Status quo: Daten über Pestizideinsätze unter Verschluss
Bereits seit 2011 müssen alle Bäuerinnen und Bauern in der EU über ihre Pestizideinsätze genau Buch führen. In den Aufzeichnungen vermerken sie, welche Pestizide sie wann und wo in welcher Menge und auf welcher Kulturpflanze eingesetzt haben. Zentral erfasst werden diese Daten aber nicht, die zuständigen Behörden kontrollieren nur einzelne Betriebe stichprobenartig. In der Folge verstauben die Daten über Pestizideinsätze – die bislang elektronisch oder in Papierform erfasst werden können – meist ungesehen auf einer Festplatte oder in der Schublade und dürfen nach drei Jahren vernichtet werden.
In der zugrundeliegenden EU-Verordnung ist auch festgeschrieben, dass Dritte, also beispielsweise Anwohner:innen, die Informationen anfordern können. Will man jedoch von diesem Recht Gebrauch machen und die Spritzdaten einsehen, kann man nicht einfach in einer öffentlichen Datenbank nachsehen, sondern muss eine sogenannte „Umweltinformationsanfrage“ bei der zuständigen Behörde stellen. Damit beginnt oftmals eine zermürbende Auseinandersetzung, die nicht selten vor Gericht endet. Diese Erfahrung machten auch wir, als wir Daten über Pestizideinsätze in einem Biosphärenreservat in Brandenburg anfragten. Die Behörde lehnte ab, doch wir ließen nicht locker und klagten auf Herausgabe der Daten. Nach langem Ringen war das Land Brandenburg endlich bereit, die betreffenden Pestizid-Anwendungsdaten bei den Landwirt:innen anzufordern und uns auszuhändigen.
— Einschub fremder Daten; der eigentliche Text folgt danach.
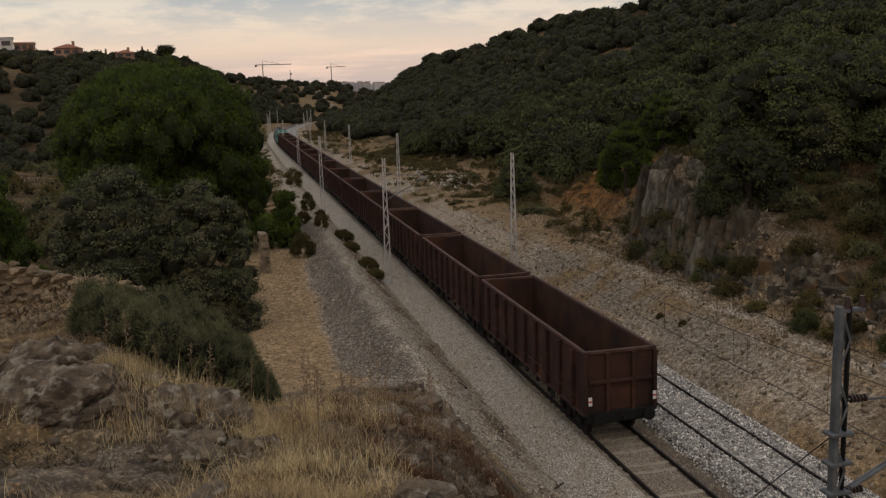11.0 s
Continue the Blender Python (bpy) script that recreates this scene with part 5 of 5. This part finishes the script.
# fittings on the near mast
fit_ = thing("mast_head_fitting", pose(10.1, 13.25, 8.72), "insulators and clamps at the mast head", "fitting")
part("arm", box((0.5, 0.1, 0.08), (0.15, 0, 0.1), (0, 0, 0), 0.01), M_GALV, fit_)
for k in range(2):
    part("head_insulator", rod((0.05 + 0.3 * k, 0, 0.14), (0.05 + 0.3 * k, 0, 0.34), 0.07, 10, 0.04), M_INSUL, fit_)
for z in (5.5, 6.05, 6.6):
    c = tagged(part("mast_clamp", box((0.46, 0.28, 0.06), (0, 0, 0), (0, 0, 0), 0.01), M_GALV), "steel clamp band round the mast", "clamp", "mast clamps")
    c.matrix_basis = pose(10.1, 13.25, z)


# ---------------------------------------------------------------- far off: cranes, houses, town, pylon
M_CRANE = mat("crane_steel", (0.33, 0.31, 0.31), 0.7, 0.2)
M_WALL_W = mat("far_white_render", (0.62, 0.60, 0.56), 0.9, 0, (0.5, 0.48, 0.45), 0.3, 2, 0)
M_WALL_B = mat("far_brick", (0.33, 0.22, 0.16), 0.9, 0, (0.26, 0.13, 0.085), 0.3, 2, 0)
M_ROOF = mat("far_clay_roof", (0.30, 0.13, 0.08), 0.9, 0, (0.22, 0.10, 0.06), 0.3, 2, 0)
M_WINDOW = mat("far_window_glass", (0.05, 0.055, 0.065), 0.2, 0)
M_TOWN = mat("far_town_render", (0.55, 0.52, 0.51), 0.9, 0, (0.42, 0.40, 0.41), 0.05, 1, 0, per_object=0.25)


def tower_crane(x, y, z, h, jib, back, turn, k):
    t = thing("tower_crane", pose(x, y, z, 0, 0, turn), "distant tower crane over the ridge", "crane", "tower cranes")
    part("tower", box((k, k, h), (0, 0, h / 2)), M_CRANE, t)
    part("jib", box((jib, k * 0.7, k * 0.8), (jib / 2, 0, h - k)), M_CRANE, t)
    part("counter_jib", box((back, k * 0.7, k * 0.8), (-back / 2, 0, h - k)), M_CRANE, t)
    part("apex", box((k * 0.8, k * 0.8, k * 4), (0, 0, h + k * 1.2), (0, 0, 0), 0, 0.3), M_CRANE, t)
    part("counterweight", box((k * 2.2, k, k * 1.8), (-back + k, 0, h - k * 2)), M_CRANE, t)
    part("tie_bar", rod((0, 0, h + k * 3), (jib * 0.6, 0, h - k * 0.6), k * 0.15, 4), M_CRANE, t)


tower_crane(28.3, 699.4, 10.0, 25.5, 21.0, 5.5, 0, 0.75)
tower_crane(101.0, 894.3, 8.0, 30.0, 14.0, 4.5, 0, 0.8)
tower_crane(-21.0, 900.0, 10.0, 26.0, 22.0, 5.0, 0, 0.5)
mast_ = thing("radio_mast", pose(48.2, 698.3, 12.0), "distant radio mast on the ridge", "mast")
part("pole", rod((0, 0, 0), (0, 0, 18.5), 0.45, 6, 0.25), M_CRANE, mast_)
part("dish", box((1.4, 1.0, 1.6), (0.4, 0, 15.5), (0, 0, 0), 0.3), M_CRANE, mast_)


def house(name, x, y, z, w, d, h, wall, label, flat=True, floors=2, bays=4, turn=0):
    t = thing(name, pose(x, y, z, 0, 0, turn), label, "building", "houses on the ridge")
    part("wall", box((w, d, h + 9), (0, 0, h / 2 - 4.5)), wall, t)
    if flat:
        part("roof", box((w + 0.6, d + 0.6, 0.5), (0, 0, h + 0.2)), wall, t)
    else:
        bm = bmesh.new()
        add_box(bm, (w + 1, d + 1, h * 0.55), (0, 0, h * 1.27), (0, 0, 0), 0, 0.12)
        r = part("roof", bm, M_ROOF, t, "clay tile roof")
        part("chimney", box((0.8, 0.8, 1.6), (w * 0.2, 0, h * 1.6)), wall, r)
    for f in range(floors):
        for b in range(bays):
            part("window", box((w / bays * 0.62, 0.1, h / floors * 0.45), (-w / 2 + w * (b + 0.5) / bays, -d / 2 - 0.04, h * (f + 0.55) / floors)), M_WINDOW, t)
    return t


house("white_building", -71.5, 322.0, 26.4, 12.5, 10, 6.6, M_WALL_W, "white modern building on the ridge", True, 2, 3, 12)
house("brick_house", -64.0, 334.0, 26.8, 6.2, 7, 5.2, M_WALL_B, "brown brick house on the ridge", True, 2, 3, 8)
house("tiled_house", -49.5, 328.0, 27.4, 8.0, 7, 2.6, M_WALL_B, "low house with a clay tile roof on the ridge", False, 1, 3, 0)
house("tiled_house", -32.0, 330.0, 26.4, 5.5, 6, 1.8, M_WALL_B, "low house with a clay tile roof on the ridge", False, 1, 2, 0)
RT = np.random.default_rng(8)
for i in range(46):
    x = 105 + i * 3.6 + RT.normal(0, 2)
    yy = 1390 + RT.normal(0, 18)
    w_, h_ = RT.uniform(4, 9), RT.uniform(2, 5.5)
    z_ = np.interp(x, (105, 190, 280), (24.0, 23.0, 18.5))
    t = thing("town_block", pose(x, yy, z_), "distant pale town block on the skyline", "building", "town on the skyline")
    part("wall", box((w_, 10, h_ + 12), (0, 0, h_ / 2 - 6)), M_TOWN, t)
    part("roof", box((w_ + 0.6, 10.5, 0.7), (0, 0, h_ + 0.3)), M_ROOF if i % 3 == 0 else M_TOWN, t)
pylon = thing("power_pylon", pose(140.5, 218.8, 30.0), "thin lattice power pylon on the hilltop", "pylon")
for sx in (-1, 1):
    for sy in (-1, 1):
        part("leg", rod((sx * 0.9, sy * 0.9, 0), (sx * 0.25, sy * 0.25, 16), 0.06, 4), M_MAST_FAR, pylon)
for i in range(8):
    w0 = 0.9 - 0.65 * i / 8
    part("brace", rod((-w0, -w0, i * 2.0), (w0 * 0.92, -w0, i * 2.0 + 2.0), 0.045, 4), M_MAST_FAR, pylon)
    part("brace", rod((w0, -w0, i * 2.0), (-w0 * 0.92, -w0, i * 2.0 + 2.0), 0.045, 4), M_MAST_FAR, pylon)
for i, (x, y, z, w, h) in enumerate(((-26.3, 329, 24.0, 2.0, 6.5), (-24.5, 329, 24.0, 1.6, 5.5), (-38.0, 329, 25.0, 1.5, 5.0), (-39.5, 329, 25, 1.3, 4.4))):
    tree_from("cypress", pose(x, y, z), "dark slender cypress on the ridge", "tree", [(0, 0, h * (0.15 + 0.1 * k), w * 0.32 * (1.15 - k * 0.11), w * 0.32 * (1.15 - k * 0.11), h * 0.11) for k in range(8)],
              900, 0.22, M_OAK, h, 0.1, w, 700 + i, "cypresses")
tree_from("ridge_pine", pose(-18.9, 329.5, 24.0), "lone pine on the ridge", "tree", moved(oak_blobs(np.random.default_rng(5), 5.2, 3.0, 9, 0.2), 0, 0, 3.4), 1200, 0.25, M_OAK, 5.5, 0.2, 3.0, 710)


motions()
Doch mit den Daten konnten wir kaum etwas anfangen: Zu viele Unterlagen waren in unleserlichen Handschriften verfasst worden oder waren keiner geografischen Fläche zuzuordnen.
Immerhin einige Verbesserungen sind durch neue EU-Gesetze nun in Sicht: Ab 2026 müssen Landwirt:innen die Informationen über Pestizideinsätze elektronisch übermitteln und es gibt klare Vorgaben, wie die Lage der behandelten Fläche angegeben werden muss. Damit sind die Daten in Zukunft zumindest theoretisch brauchbar für wissenschaftliche Auswertungen. Doch eine hochaufgelöste Veröffentlichung der Daten konnten wir im EU-Gesetzgebungsprozess leider nicht erreichen. Stattdessen werden die EU-Mitgliedsstaaten auch in Zukunft nur einen Teil aller Pestiztid-Anwendungen an die EU melden müssen. Und die Daten werden auf Bundesebene aggregiert und geben somit keinerlei Aufschluss über die lokale Pestizidbelastung. Das bringt kaum Licht in’s Pestizid-Dunkel! Deswegen fordern wir von Deutschland, dass es die Vorgaben der EU übertreffen und für echte Transparenz sorgen muss.